The Act will take effect in 2021. 

Reporting obligation EU service providers

Since June 18, 2016, the Posted Workers in the European Union (Working Conditions) Act (Wet arbeidsvoorwaarden gedetacheerde werknemers in de Europese Unie; WagwEU) entered into force. This Act regulates the employment conditions to which employees of European companies are entitled if they temporarily work in the Netherlands. Furthermore, the Act contains provisions that make it easier to monitor compliance.
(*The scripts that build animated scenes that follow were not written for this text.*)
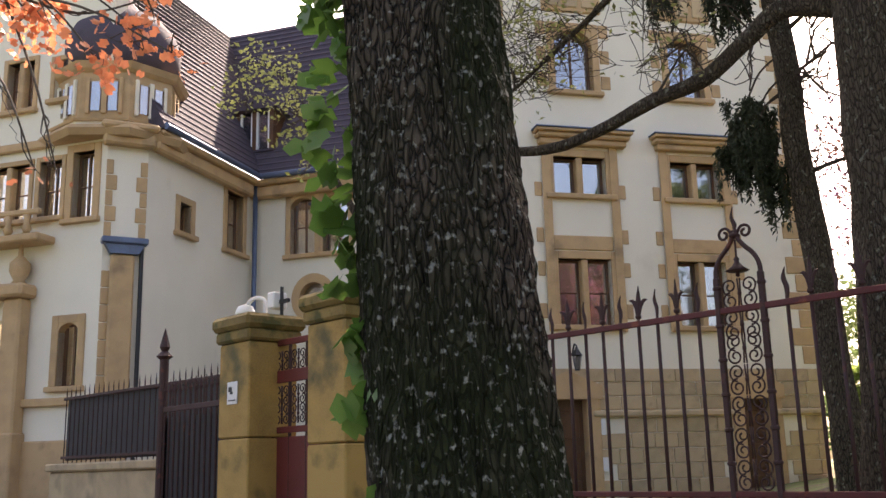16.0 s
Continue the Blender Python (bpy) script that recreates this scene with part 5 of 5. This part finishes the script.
trunk_part([(-2.30, 0.60, 4.03), (-2.11, 0.70, 4.28), (-1.94, 0.80, 4.46), (-1.70, 0.90, 4.59), (-1.52, 1.00, 4.92), (-1.40, 1.10, 5.38)], [0.075, 0.06, 0.05, 0.03], BARK, t, "bough", 10)
trunk_part([(-2.31, 0.60, 3.98), (-2.10, 0.70, 4.00), (-1.86, 0.90, 4.07), (-1.61, 1.10, 4.19), (-1.38, 1.30, 4.29)], [0.05, 0.04, 0.035, 0.028, 0.015], BARK, t, "bough", 10)
trunk_part([(-2.28, 0.60, 3.82), (-2.20, 0.70, 3.72), (-2.10, 0.80, 3.59), (-2.10, 0.90, 3.47)], [0.03, 0.024, 0.018, 0.008], BARK, t, "bough", 8)
YOUNG = [(-4.9, 0.5, 5.7, 0.28, 0.24), (-4.4, 0.5, 5.6, 0.27, 0.22), (-3.9, 0.5, 5.3, 0.25, 0.21), (-3.5, 0.5, 4.9, 0.20, 0.23), (-4.8, 0.5, 5.2, 0.25, 0.22), (-4.2, 0.5, 5.0, 0.25, 0.21), (-3.8, 0.5, 4.6, 0.18, 0.20), (-4.9, 0.5, 4.7, 0.22, 0.22), (-4.5, 0.5, 4.4, 0.21, 0.17), (-4.9, 0.5, 4.3, 0.17, 0.17), (-3.6, 0.5, 4.0, 0.15, 0.15), (-4.0, 0.5, 5.6, 0.30, 0.17), (-3.2, 0.5, 5.1, 0.20, 0.24)]
YW = [(x, y, z, a * 2.1, c * 2.0) for x, y, z, a, c in YOUNG]
part("branchwork", twigs(Build(), YW, B1[4:] + B2[2:] + B3, 780, 0.011, 41, 0.0024), TWIG, t)
part("foliage", leaf_mesh("foliage", YOUNG, 3200, 0.05, OLIVELEAF, 0.42, 0.5, 0.5, clusters=800, spread=0.04, grow=2.0), OLIVELEAF, t, "sparse young yellow-green leaves")

t = thing("drooping_conifer", pose(-0.08, 0, 0), "slim leaning conifer with hanging dark fronds", "tree")
trunk_part(flared([(-3.55, 2.40, 1.19), (-3.60, 2.40, 2.61), (-3.70, 2.40, 3.80), (-3.71, 2.40, 4.34), (-3.80, 2.40, 5.46), (-3.89, 2.40, 6.38), (-3.90, 2.40, 7.68)]), [0.15, 0.115, 0.105, 0.1, 0.095, 0.09, 0.08, 0.07], BARK, t, n=16)
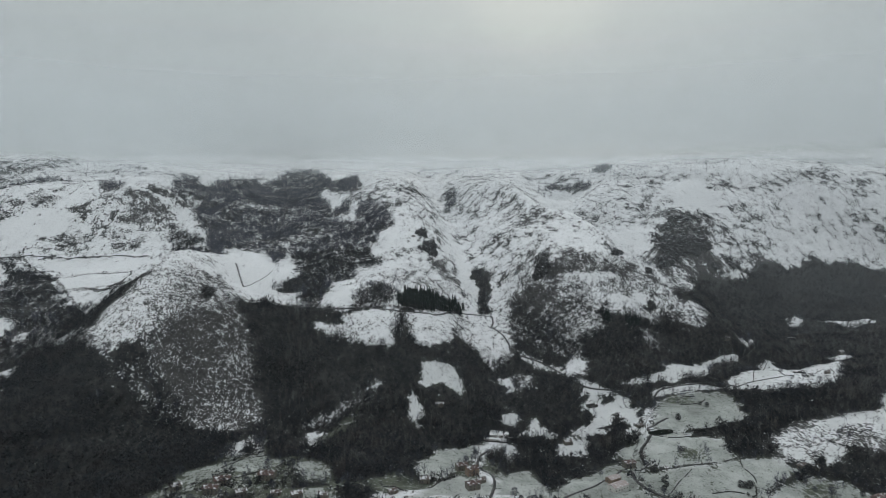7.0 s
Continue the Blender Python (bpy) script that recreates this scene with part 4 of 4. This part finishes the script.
road(5, (390, 753), (363, 740), (353, 730), (349, 714), (327, 691), (316, 666), (314, 650), (300, 645))
road(4.2, (111, 542), (128, 587), (143, 639), (145, 667), (140, 684), (139, 706), (147, 741), (159, 764), (170, 774))
road(4.5, (294, 648), (285, 603), (298, 551), (312, 514))
road(4, (285, 651), (256, 631), (215, 605), (193, 584))
road(4, (490, 507), (510, 491), (553, 476), (558, 465), (545, 449), (538, 432))
stone_wall(1.6, (298, 636), (340, 625), (375, 618), (399, 622))
stone_wall(1.4, (350, 711), (386, 693), (417, 680))
stone_wall(1.4, (266, 597), (277, 606), (288, 616))
stone_wall(1.4, (-76, 641), (-66, 691), (-82, 622), (-88, 583))
stone_wall(1.4, (-156, 600), (-172, 579), (-177, 561))
hedge(3, (440, 578), (452, 561), (464, 537), (475, 513))
hedge(3, (363, 769), (311, 676))
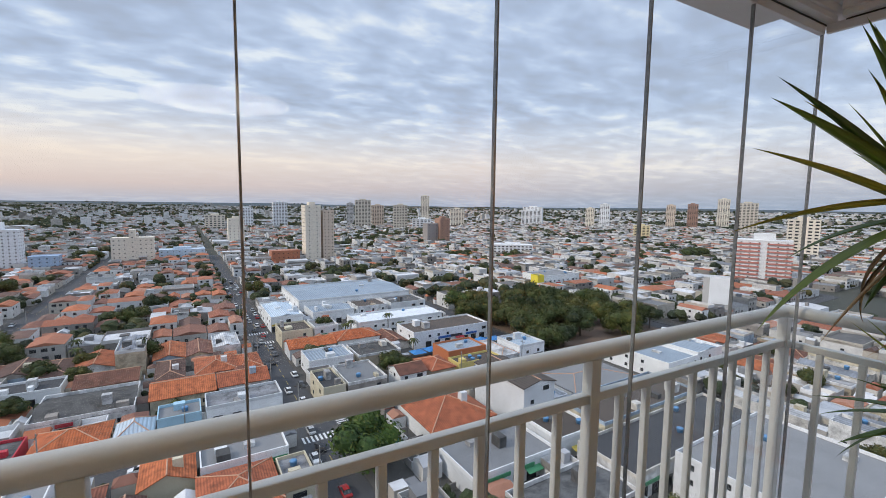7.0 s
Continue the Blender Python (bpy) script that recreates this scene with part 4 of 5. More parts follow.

One of the measures that make it easier to monitor compliance is the introduction of a reporting obligation. This means that foreign service providers that come to the Netherlands to perform a service must report this in advance. This reporting obligation also has consequences for the recipient of the service. They must check, no later than upon the commencement of the activities, that the report filed was accurate. In the case of inaccuracies or not having received a copy of the report, the recipient of the service must also report this. The Social Affairs and Employment (Miscellaneous Provisions) Bill 2020 (Verzamelwet SZW 2020) now states that the recipient of the service will have five days, starting from the commencement of the activities, to comply with the reporting obligation. If a service is not accurately reported or not reported on time, penalties may be imposed on both the service provider and the service recipient. The reporting obligation was expected to start applying in 2019. We understand that an information website is currently being developed and a functioning digital system with which service providers can file online reports. As far as is currently known, this reporting obligation and the monitoring obligation of the service provider will not yet take effect on January 1, 2020.